Angelo D’Addesio - 13 luglio 2012
Da mito giovanile e rivoluzionario a disturbatore della pace olimpica, Ernesto Che Guevara e le sue magliette e bandiere che sono un merchandising mondiale oltre che uno status symbol, sono state vietate dal Comitato Organizzatore dei Giochi Olimpici che si terranno fra meno di due settimane a Londra.

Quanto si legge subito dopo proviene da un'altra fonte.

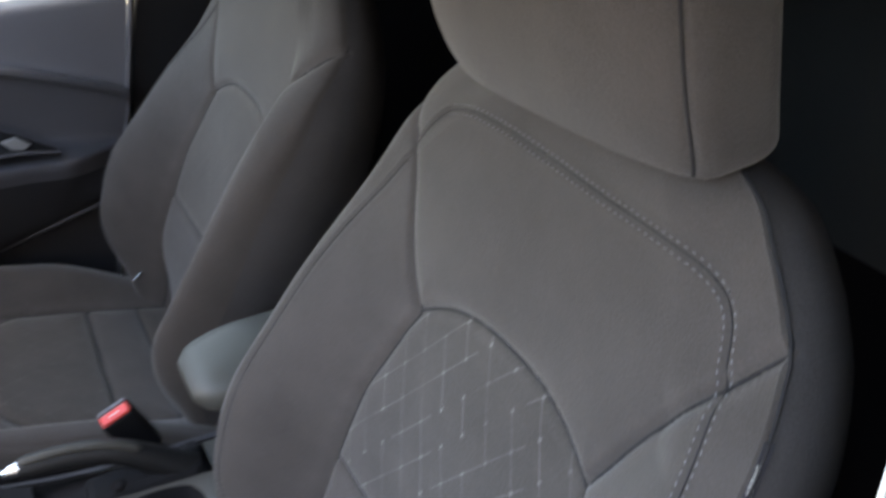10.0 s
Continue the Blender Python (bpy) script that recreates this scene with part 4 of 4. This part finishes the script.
def door_section(x):
    crease = np.interp(x, [-0.4, 0.15, 0.229, 0.272, 0.306, 0.347, 0.434, 0.517], [0.85, 0.878, 0.891, 0.897, 0.899, 0.890, 0.857, 0.824])
    arm_z = np.interp(x, [-0.4, 0.1, 0.35, 0.54], [0.775, 0.770, 0.760, 0.74])
    low_z = np.interp(x, [-0.4, 0.14, 0.20, 0.47, 0.54], [0.585, 0.585, 0.592, 0.655, 0.675])
    a = 1 - 0.75 * step(0.40, 0.53, x)
    return [(0.700, 0.30), (0.690, 0.45), (0.695, low_z - 0.02), (0.685, low_z - 0.004), (0.664, low_z + 0.004), (0.650, low_z + 0.03), (0.70 - 0.070 * a, arm_z - 0.03),
                   (0.70 - 0.075 * a, arm_z - 0.008), (0.70 - 0.066 * a, arm_z), (0.70 - 0.02 * a, arm_z + 0.006), (0.692, arm_z + 0.03), (0.688, crease - 0.02), (0.676, crease - 0.004), (0.680, crease + 0.004),
                   (0.700, crease + 0.012), (0.705, 0.949), (0.712, 0.969), (0.735, 0.977), (0.76, 0.979)]


def door_sheet(first, last, n):
    """The part of the door trim between two points of its section."""
    G = np.stack([np.concatenate([np.full((n, 1), x), spline(door_section(x)[first:last], n)], 1) for x in xs])
    G[..., 0] += 0.22 * (G[..., 2] - 0.78) * step(0.25, 0.51, G[..., 0])
    return sheet(G, flip=True)


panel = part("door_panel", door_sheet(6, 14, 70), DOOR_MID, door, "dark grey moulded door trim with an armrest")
# the paler tone stands for daylight falling on the door's top
part("upper_door_panel", door_sheet(13, None, 40), DOOR_TOP, door, "upper door trim below the window, paled as if lit")
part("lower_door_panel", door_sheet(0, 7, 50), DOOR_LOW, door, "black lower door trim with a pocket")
part("door_skin", block((-0.50, 0.745, 0.30), (0.56, 0.79, 0.974), 0.01), WHITE, door, "white outer door skin")
rim_up = spline([(0.185, 0.667, 0.795), (0.253, 0.667, 0.803), (0.311, 0.667, 0.811), (0.334, 0.666, 0.805), (0.398, 0.655, 0.768)], 40)
rim_low = spline([(0.185, 0.632, 0.7785), (0.278, 0.632, 0.7795), (0.347, 0.632, 0.7785), (0.400, 0.634, 0.767)], 40)
recess = part("pull_recess", sheet(np.stack([rim_low + (rim_up - rim_low) * k + np.array((0, 0.004 * math.sin(k * math.pi), -0.010 * math.sin(k * math.pi))) for k in np.linspace(0, 1, 8)])), DARK, panel, "black hollow round the inside door pull")
part("recess_rim", tube(rim_up, 0.0022, 8), PLASTIC, recess, "grey rim of the hollow")
part("recess_edge", tube(rim_low, 0.003, 8), PLASTIC, recess, "rounded lower edge of the hollow")
part("door_pull", slab([(0.321, 0.794), (0.342, 0.798), (0.362, 0.782), (0.341, 0.771)], 0.006, lambda a, b, c: Vector((a, 0.656 - c, b)), 0.002), HUB, recess, "pale grey inside door lever")
part("switch_plate", block((0.02, 0.632, 0.7705), (0.20, 0.672, 0.776), 0.003), DARK, panel, "black window switch plate")
for k in range(3):
    sw = part("window_switch", block((0.045 + 0.05 * k, 0.640, 0.774), (0.075 + 0.05 * k, 0.660, 0.783), 0.003), DARK, panel, "black window switch")
    part("switch_mark", block((0.058 + 0.05 * k, 0.6385, 0.780), (0.066 + 0.05 * k, 0.6405, 0.7835), 0, None), TAG_WHITE, sw)
part("door_edge_seal", tube([(0.445, 0.694, 0.50), (0.515, 0.694, 0.78), (0.559, 0.694, 0.98), (0.632, 0.694, 1.28), (0.65, 0.69, 1.38)], 0.0045, 10), VENT, door, "grey seal along the door's rear edge")
part("pocket_edge", tube(spline([(-0.40, 0.668, 0.590), (0.14, 0.668, 0.590), (0.20, 0.668, 0.597), (0.47, 0.668, 0.660), (0.53, 0.675, 0.676)], 60), 0.0045, 8), PLASTIC, panel, "grey edge of the door pocket")
pane = np.stack([np.stack([np.linspace(-0.44, 0.64, 20), np.full(20, 0.752 - 0.075 * f ** 1.4), np.full(20, 0.955 + 0.42 * f)], -1) for f in np.linspace(0, 1, 8)])
part("window_pane", sheet(pane), GLASS, door, "tinted glass window pane")
pillar = thing("centre_pillar", "dark grey trimmed centre pillar behind the driver door", "pillar", kind="structure")
part("pillar_trim", slab([(0.42, 0.30), (0.534, 0.82), (0.572, 0.98), (0.645, 1.30), (0.665, 1.40), (0.74, 1.40), (0.72, 0.98), (0.72, 0.30)], 0.04, lambda a, b, c: Vector((a, 0.745 - c, b)), 0.008), DARK, pillar, "dark grey pillar trim")
part("upper_pillar_trim", slab([(0.590, 0.964), (0.70, 0.95), (0.74, 1.39), (0.685, 1.39)], 0.012, lambda a, b, c: Vector((a, 0.704 - c, b)), 0.003), PALE_TRIM, pillar, "pale upper pillar trim")
# the door and its pillar stand clear of the driver's seat
for ob in (door, pillar):
    ob.location = Vector((0.295, -0.93, 1.43)) + 1.075 * (ob.location - Vector((0.295, -0.93, 1.43)))
    ob.scale = (1.075, 1.075, 1.075)
# the far rear side is closed the same way, to keep light out
plate("rear_far_panel", (0.76, 0.81, 0.24), (1.90, 0.855, 1.412), DARK, "dark panel added to close off the rear side's light")
plate("far_pillar_front", (-0.67, 0.82, 0.22), (-0.51, 0.87, 1.05), DARK, "dark front pillar foot")
plate("far_roof_rail", (0.0, 0.77, 1.33), (1.90, 0.84, 1.412), LINER, "pale roof rail trim")

# ---- the open passenger door, swung wide beside the camera ----
front_door = thing("passenger_door", "front passenger door swung wide open, dark trim inside", "car door", at=(-0.25, -0.77, 0.35))
dm = Matrix.Translation((-0.265, -0.775, 0)) @ Euler((0, 0, radians(-66))).to_matrix().to_4x4()
part("door_skin", block((0.03, -0.045, 0.42), (1.02, -0.005, 0.99), 0.02, dm, 3), WHITE, front_door, "white outer door skin")
dp = spline([(0.0, 0.44), (0.035, 0.50), (0.03, 0.62), (0.065, 0.72), (0.07, 0.76), (0.015, 0.78), (0.012, 0.90), (0.004, 0.985)], 50)
xs3 = np.linspace(0.05, 1.0, 40)
DP = np.stack([np.stack([np.full(50, x), dp[:, 0], dp[:, 1]], -1) for x in xs3])
DP = DP @ np.array(dm)[:3, :3].T + np.array(dm)[:3, 3]
part("door_panel", sheet(DP), PLASTIC, front_door, "dark grey moulded inner door trim")
for z in (0.56, 0.86):
    part("hinge", block((-0.035, -0.02, z - 0.03), (0.045, 0.012, z + 0.03), 0.006, dm), WHITE, front_door, "white painted door hinge")
part("window_rail", tube([dm @ Vector(p) for p in ((0.02, -0.02, 0.99), (0.30, -0.02, 1.25), (0.62, -0.01, 1.38), (0.95, -0.01, 1.34), (1.0, -0.02, 0.99))], 0.018, 10), DARK, front_door, "black window rail")
# two unseen walls added to shape the light: a pale one behind the camera bounces it
wall_bm = block((-7, -3.6, 0), (8, -3.3, 3.3), 0.02)
tagged(part("wall_near", wall_bm, BOUNCE_WALL), "unseen pale wall added to bounce and limit side light", "wall", kind="structure")
# the dark one ahead keeps low sky off the headrests
wall_bm = block((-5.4, -3.3, 0), (-5.0, 9, 2.7), 0.02)
tagged(part("wall_ahead", wall_bm, WALL), "unseen dark wall added to block low sky ahead", "wall", kind="structure")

Tutte le magliette che rappresentano il leader sono finite nella lista degli oggetti indesiderati nei dintorni ed all’interno degli impianti sportivi, insieme a telecamere a lungo raggio, bottiglie d’acqua di grandi dimensioni, vuvuzelas, bandiere grandi e palloni da football ed il divieto sarà verificato da più di 17mila militari e personale di Scotland Yard con il potere di allontanare, multare e perfino arrestare chi contravviene alle prescrizioni.

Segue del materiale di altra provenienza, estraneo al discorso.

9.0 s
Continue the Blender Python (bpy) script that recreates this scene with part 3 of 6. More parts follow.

Stupore e dispiacere fra gli appassionati che si preparano a volare a Londra per la manifestazione (ma sicuramente anche fra i venditori di souvenir e magliette), molti dei quali hanno protestato proprio per il divieto delle magliette del Che, considerate un pericolo per la sicurezza ed un motivo di istigazione a scontri e proteste ed anche se tutto finirà il 12 agosto, i più maliziosi, nel denunciare l’individuazione precisa del personaggio, hanno pensato ad un ennesimo strumento di ritorsione dei britannici contro l’Argentina per l’ennesimo conflitto diplomatico sulle Isole Falklands/Malvinas.

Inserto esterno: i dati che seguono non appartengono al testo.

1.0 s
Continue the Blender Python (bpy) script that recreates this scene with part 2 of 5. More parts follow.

D’altronde la sfida delle divise è stata lanciata proprio dalla delegazione degli atleti argentini che durante la cerimonia di apertura potrebbero sfilare con il simbolo delle Malvinas e con la scritta «le isole sono argentine», nonostante le smentite del ministero argentino e le preghiere del CIO di non politicizzare l’evento mondiale e già sulla tv pubblica del paese è stato mandato in onda uno spot che mostra un’atleta delle Malvinas che si allena duramente per le Olimpiadi e che si chiude con lo slogan «Per partecipare ai giochi in terra britannica, ci alleniamo in terra argentina».
Non è la prima volta però che il Che finisce vittima delle grandi proibizioni durante le manifestazioni sportive e politiche. Accadde già a Pechino nel 2008, ma il suo nome venne affiancato da numerosi altri leader discussi del passato, mentre in Polonia il premier Tusk fu più furbo e fece approvare nel 2011 una legge con il medesimo divieto, forse in prospettiva dell’Europeo ospitato quest’anno.
Addio alla rivoluzione, ma anche ad un buon soggetto da marketing, già ampiamente usato dalla Pepsi Cola (che di Olimpiadi se ne intende, ad Atlanta le finanziò alla grande) e dalla Mercedes Benz, salvo poi chiedere scusa per aver usato un assassino come testimonial. Ma questo i britannici non lo hanno detto, altrimenti la guerra delle magliette sarebbe diventata qualcos’altro.